The High Court also clarified that the right to information can only be enjoyed by natural persons, and not corporate bodies. “A natural person who is a citizen of Kenya is entitled to seek information under Article 35(1)(a) from the respondent, and the respondent, unless it can show reasons related to a  legitimate aim for not disclosing such information, is under a constitutional obligation to provide the information sought.”

Siginon, a logistics firm, said it does not fall in the category of firms that should provide information to the public.

“Siginon does not qualify as a private body and as such the act does not apply to it,” the company said.

In the US, a freedom of information access request was made regarding a transport firm which revealed that the company had been fined $155,000 (Sh16 million) between 2004 and 2006 for logbook violations.

Unilever, a fast-moving consumer goods maker, said provisions in the access to information law do not apply to it.

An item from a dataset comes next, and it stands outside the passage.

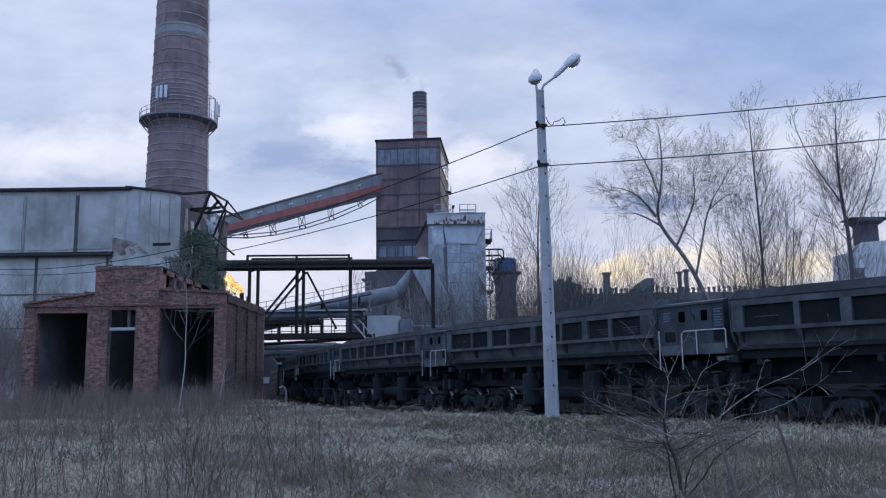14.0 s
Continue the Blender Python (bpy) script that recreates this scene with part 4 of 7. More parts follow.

Instead, the firm said, its customer care channels process information requests.

“Unilever is not a public entity and hence there is no obligation for the said designation,” the firm told the Business Daily.

“As is the practice with many FMCG companies, we have dedicated customer service channels where we receive and address all consumer queries.”

KCB, Kenya’s largest bank, was yet to respond to our queries three weeks later despite promising to do so. “Our legal team is studying it and will provide a response tomorrow,” the bank said in an email response dated May 11, 2017.

Enquiries to Safaricom #ticker:SCOM, Airtel, Telkom Kenya, Equity Bank #ticker:EQTY, Bidco, Nakumatt, Tuskys, University of Nairobi, Coca Cola, and Kenya Power #ticker:KPLC did not yield any responses regarding their preparedness on the access to information laws.

The Ombudsman; the body charged with the responsibility of enforcing compliance with the freedom of information law, has promised to fully enforce the legislation.